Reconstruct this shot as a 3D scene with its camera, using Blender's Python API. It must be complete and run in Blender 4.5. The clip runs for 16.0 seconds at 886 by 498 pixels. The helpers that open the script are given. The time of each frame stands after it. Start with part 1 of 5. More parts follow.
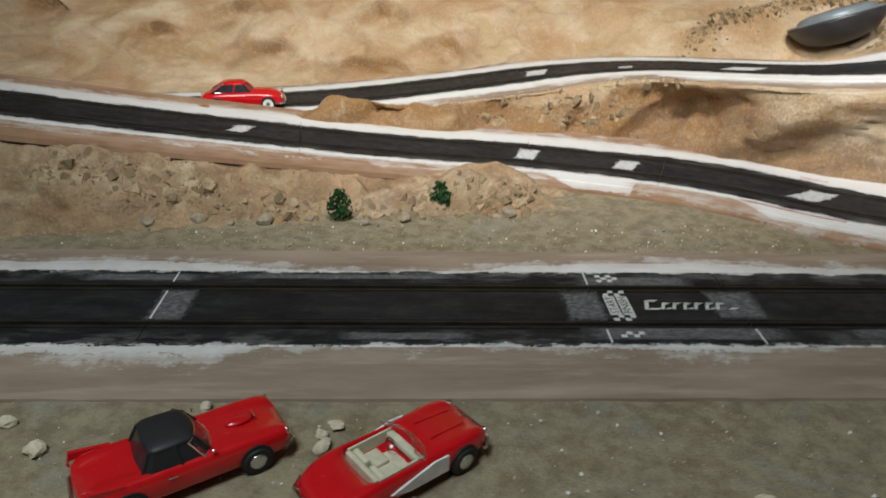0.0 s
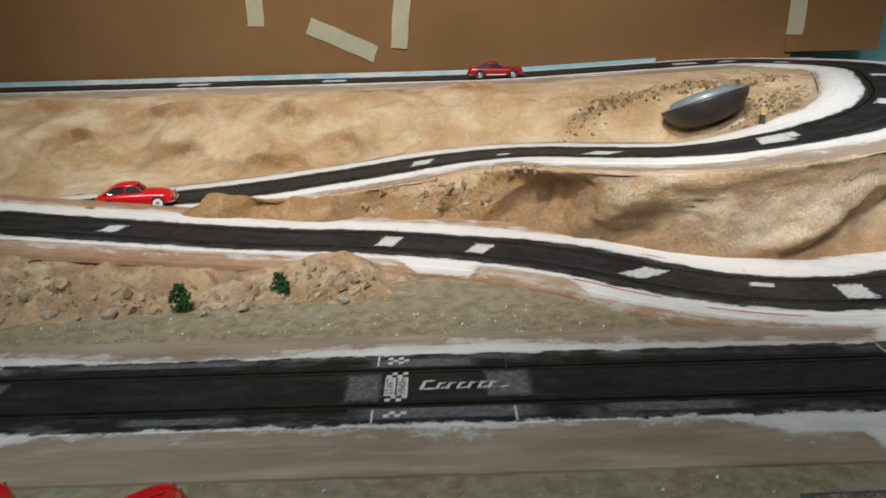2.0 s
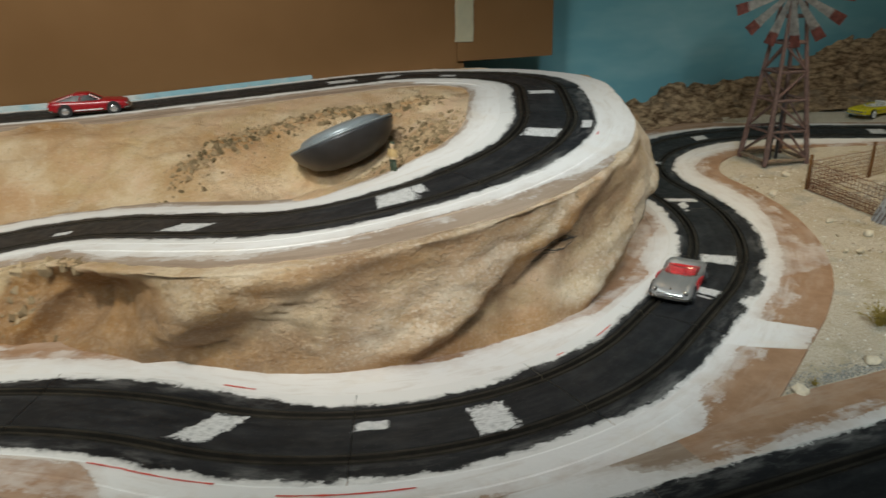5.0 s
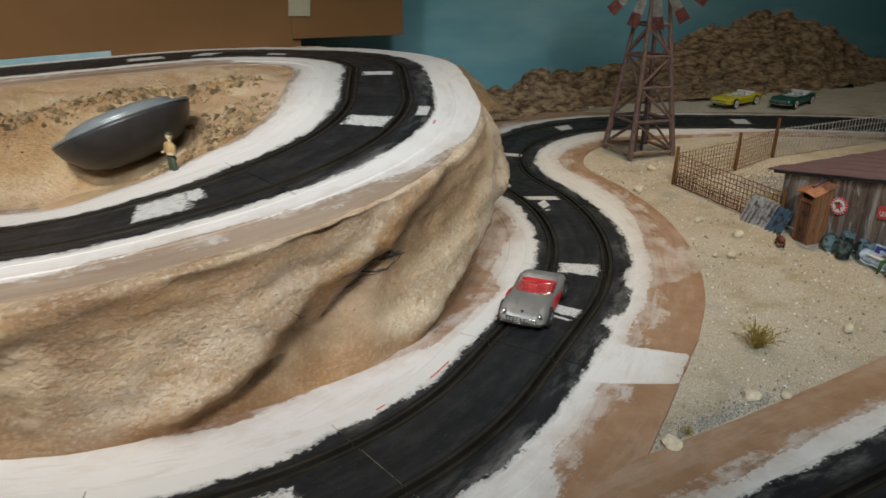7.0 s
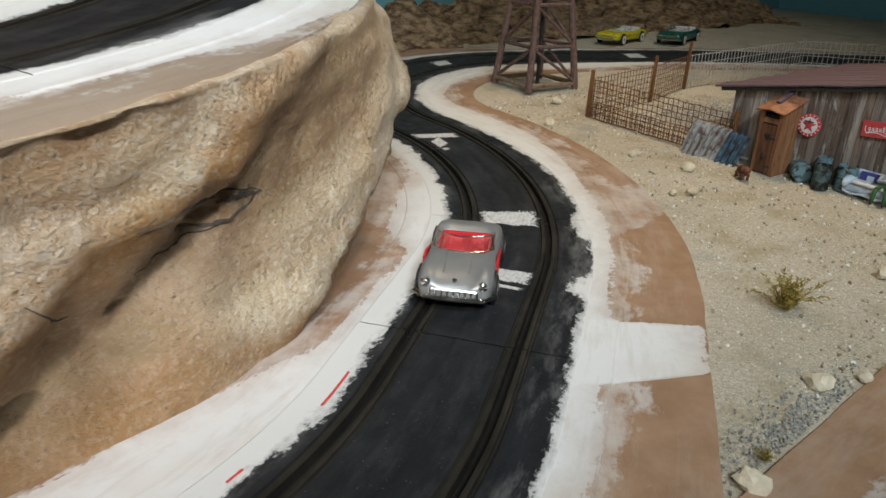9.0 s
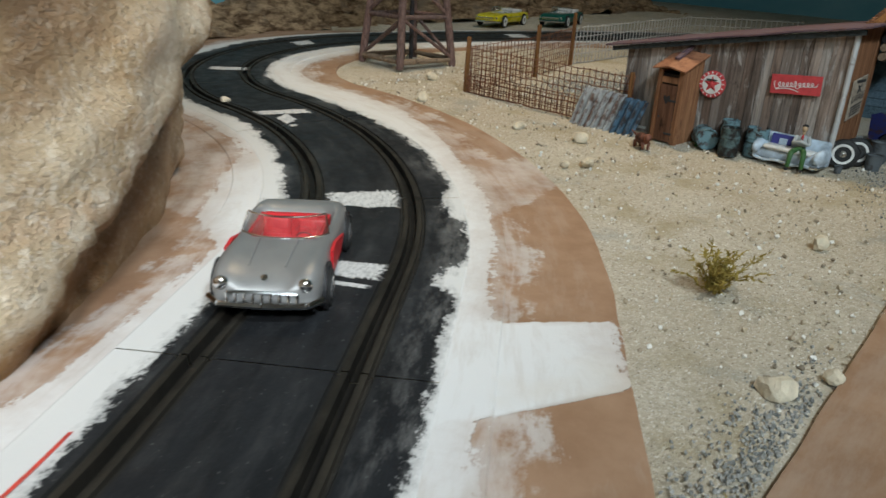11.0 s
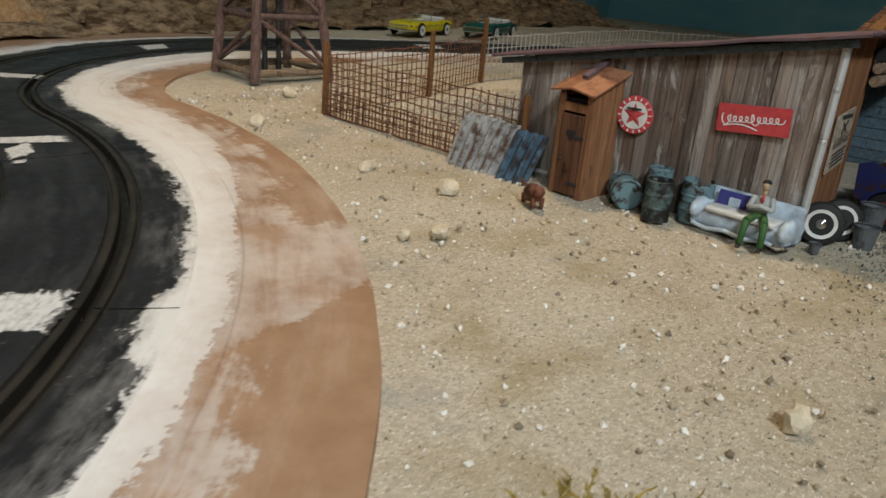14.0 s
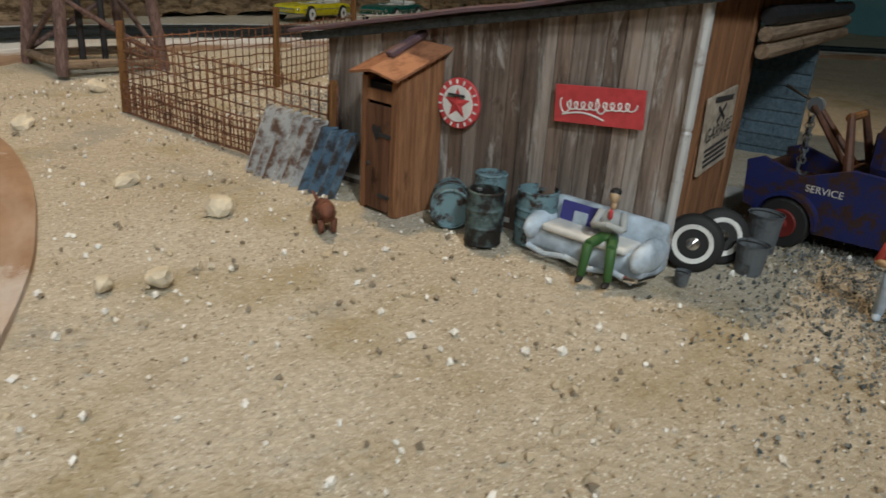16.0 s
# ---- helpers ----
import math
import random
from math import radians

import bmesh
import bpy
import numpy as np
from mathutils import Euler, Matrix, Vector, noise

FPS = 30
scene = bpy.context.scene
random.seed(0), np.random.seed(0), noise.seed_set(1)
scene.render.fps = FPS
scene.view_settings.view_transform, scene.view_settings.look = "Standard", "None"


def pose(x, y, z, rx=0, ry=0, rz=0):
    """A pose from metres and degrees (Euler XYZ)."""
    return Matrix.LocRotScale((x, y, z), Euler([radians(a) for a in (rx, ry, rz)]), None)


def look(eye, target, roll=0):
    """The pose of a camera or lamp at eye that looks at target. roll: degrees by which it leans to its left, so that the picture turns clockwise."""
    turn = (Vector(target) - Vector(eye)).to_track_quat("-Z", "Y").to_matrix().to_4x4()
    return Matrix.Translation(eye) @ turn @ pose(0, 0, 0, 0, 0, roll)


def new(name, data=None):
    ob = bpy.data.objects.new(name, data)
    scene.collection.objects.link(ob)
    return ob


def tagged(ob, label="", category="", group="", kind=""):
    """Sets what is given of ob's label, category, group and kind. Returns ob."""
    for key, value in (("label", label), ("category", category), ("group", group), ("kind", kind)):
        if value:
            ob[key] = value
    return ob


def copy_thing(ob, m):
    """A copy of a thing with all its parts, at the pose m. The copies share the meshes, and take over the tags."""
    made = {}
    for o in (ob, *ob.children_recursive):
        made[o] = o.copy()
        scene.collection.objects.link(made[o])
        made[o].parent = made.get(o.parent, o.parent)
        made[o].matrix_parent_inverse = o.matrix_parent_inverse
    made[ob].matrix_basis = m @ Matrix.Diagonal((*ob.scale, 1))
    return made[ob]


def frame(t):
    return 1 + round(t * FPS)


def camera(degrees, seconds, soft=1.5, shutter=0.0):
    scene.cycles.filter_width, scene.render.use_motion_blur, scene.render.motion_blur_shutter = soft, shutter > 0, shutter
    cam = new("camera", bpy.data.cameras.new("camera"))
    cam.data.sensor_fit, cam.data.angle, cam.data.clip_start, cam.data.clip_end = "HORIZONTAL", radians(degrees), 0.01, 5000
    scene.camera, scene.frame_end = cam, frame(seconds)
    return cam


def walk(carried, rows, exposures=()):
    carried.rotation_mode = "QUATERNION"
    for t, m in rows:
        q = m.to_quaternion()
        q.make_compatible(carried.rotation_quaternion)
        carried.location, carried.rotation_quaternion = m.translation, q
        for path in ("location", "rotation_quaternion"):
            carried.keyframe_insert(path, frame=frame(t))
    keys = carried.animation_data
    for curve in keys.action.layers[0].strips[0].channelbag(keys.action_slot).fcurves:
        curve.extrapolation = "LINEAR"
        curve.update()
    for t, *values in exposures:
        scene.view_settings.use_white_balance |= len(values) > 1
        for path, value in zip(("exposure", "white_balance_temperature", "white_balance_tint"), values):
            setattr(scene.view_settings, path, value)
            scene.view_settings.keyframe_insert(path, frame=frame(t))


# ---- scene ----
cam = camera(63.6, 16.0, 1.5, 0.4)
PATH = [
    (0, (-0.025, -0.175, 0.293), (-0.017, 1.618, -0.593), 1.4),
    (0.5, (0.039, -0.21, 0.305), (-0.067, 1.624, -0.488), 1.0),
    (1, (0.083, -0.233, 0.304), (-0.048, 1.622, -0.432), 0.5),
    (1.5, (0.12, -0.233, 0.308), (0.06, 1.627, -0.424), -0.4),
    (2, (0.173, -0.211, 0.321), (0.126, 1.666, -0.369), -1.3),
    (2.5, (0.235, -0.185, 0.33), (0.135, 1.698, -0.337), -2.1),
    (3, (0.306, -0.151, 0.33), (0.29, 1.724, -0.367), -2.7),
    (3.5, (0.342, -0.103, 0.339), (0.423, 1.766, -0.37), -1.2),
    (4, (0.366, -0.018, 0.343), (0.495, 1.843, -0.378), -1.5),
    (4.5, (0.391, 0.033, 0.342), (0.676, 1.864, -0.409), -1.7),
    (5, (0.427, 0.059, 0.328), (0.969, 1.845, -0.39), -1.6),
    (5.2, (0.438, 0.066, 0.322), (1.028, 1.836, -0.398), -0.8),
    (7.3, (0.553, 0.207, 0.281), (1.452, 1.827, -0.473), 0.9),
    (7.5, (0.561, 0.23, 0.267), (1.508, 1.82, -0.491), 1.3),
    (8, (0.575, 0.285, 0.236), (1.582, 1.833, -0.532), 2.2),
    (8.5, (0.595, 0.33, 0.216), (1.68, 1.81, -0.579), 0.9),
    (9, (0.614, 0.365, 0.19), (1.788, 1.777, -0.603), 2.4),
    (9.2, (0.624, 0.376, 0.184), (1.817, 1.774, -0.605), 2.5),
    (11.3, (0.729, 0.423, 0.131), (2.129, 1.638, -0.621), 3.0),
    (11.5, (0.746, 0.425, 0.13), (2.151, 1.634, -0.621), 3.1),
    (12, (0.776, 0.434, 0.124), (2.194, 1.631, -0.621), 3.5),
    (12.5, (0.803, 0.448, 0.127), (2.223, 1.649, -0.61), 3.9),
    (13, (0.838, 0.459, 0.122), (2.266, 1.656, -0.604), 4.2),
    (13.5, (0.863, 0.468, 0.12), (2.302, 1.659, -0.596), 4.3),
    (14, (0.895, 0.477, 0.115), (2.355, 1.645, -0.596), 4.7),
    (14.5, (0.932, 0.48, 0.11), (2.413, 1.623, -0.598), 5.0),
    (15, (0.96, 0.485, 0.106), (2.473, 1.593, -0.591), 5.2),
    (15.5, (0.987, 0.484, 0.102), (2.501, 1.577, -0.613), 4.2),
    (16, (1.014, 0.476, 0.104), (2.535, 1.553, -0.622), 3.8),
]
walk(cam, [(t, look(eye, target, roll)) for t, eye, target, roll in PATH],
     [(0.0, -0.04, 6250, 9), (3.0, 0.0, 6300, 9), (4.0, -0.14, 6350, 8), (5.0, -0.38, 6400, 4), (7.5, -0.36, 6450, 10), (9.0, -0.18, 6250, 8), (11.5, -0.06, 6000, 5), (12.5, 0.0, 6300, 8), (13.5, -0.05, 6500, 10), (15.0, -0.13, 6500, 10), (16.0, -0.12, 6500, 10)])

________

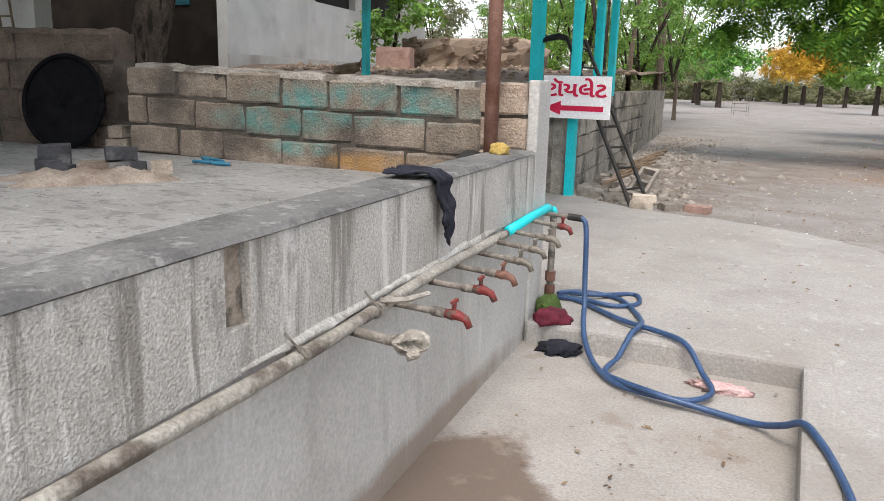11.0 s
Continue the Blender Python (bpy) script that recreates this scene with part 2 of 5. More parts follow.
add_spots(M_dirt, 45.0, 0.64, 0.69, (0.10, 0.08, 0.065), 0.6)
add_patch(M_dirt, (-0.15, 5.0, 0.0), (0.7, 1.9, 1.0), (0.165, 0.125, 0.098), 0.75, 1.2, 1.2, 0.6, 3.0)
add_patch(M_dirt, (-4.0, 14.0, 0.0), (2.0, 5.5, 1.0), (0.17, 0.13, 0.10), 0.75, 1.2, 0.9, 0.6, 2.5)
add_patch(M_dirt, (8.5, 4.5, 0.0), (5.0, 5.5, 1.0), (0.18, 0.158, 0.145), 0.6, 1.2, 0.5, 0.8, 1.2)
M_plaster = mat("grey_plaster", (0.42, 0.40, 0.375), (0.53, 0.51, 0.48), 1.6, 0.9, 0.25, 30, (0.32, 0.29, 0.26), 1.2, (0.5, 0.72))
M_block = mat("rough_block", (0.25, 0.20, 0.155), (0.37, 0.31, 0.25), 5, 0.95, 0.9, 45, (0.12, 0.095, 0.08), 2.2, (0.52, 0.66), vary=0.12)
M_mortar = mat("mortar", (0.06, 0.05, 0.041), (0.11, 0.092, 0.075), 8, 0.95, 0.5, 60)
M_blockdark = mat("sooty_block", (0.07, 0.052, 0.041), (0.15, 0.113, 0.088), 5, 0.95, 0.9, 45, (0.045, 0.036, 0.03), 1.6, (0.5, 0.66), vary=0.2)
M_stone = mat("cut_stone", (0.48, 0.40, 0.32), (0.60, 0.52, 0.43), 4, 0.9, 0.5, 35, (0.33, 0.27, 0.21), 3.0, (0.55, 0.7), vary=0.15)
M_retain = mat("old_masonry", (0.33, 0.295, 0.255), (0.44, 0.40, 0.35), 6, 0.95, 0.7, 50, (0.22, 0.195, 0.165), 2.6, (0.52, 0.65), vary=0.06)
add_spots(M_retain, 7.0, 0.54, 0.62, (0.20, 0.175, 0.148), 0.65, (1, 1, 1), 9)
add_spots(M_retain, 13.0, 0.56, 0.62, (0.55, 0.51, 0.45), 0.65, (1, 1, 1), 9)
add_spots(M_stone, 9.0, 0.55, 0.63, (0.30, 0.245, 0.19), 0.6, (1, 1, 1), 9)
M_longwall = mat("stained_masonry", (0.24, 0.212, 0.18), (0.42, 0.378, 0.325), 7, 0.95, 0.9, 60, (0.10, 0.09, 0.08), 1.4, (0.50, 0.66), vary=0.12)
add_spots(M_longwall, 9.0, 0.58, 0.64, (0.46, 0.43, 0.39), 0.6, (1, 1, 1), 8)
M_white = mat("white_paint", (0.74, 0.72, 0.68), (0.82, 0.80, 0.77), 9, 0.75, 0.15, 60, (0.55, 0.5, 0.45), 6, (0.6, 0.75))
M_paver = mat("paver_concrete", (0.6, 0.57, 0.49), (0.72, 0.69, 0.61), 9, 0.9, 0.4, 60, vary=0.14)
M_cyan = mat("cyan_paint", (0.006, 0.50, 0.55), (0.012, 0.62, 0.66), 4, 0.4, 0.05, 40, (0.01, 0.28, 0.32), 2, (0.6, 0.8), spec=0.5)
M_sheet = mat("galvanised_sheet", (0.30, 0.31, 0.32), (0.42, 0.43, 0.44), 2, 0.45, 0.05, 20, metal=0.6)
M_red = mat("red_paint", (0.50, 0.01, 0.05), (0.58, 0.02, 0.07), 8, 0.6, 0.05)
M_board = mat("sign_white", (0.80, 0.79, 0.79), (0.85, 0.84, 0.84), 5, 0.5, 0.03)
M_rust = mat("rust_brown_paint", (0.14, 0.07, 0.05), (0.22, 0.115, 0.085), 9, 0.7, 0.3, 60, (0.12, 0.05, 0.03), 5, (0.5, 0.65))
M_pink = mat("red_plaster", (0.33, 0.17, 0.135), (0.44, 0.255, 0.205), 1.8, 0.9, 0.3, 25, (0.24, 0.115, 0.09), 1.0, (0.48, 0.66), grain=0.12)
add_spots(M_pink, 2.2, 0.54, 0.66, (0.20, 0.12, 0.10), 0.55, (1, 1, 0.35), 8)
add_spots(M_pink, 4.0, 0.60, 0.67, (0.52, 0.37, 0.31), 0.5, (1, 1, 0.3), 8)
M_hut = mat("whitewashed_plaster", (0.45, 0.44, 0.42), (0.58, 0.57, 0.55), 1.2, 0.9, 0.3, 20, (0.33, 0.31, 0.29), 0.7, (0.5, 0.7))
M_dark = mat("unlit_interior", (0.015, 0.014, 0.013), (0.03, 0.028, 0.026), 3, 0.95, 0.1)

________

Short exercise:
Reply with nothing except the number of lines in the listing above that include the string "exposures".

Written reply:
2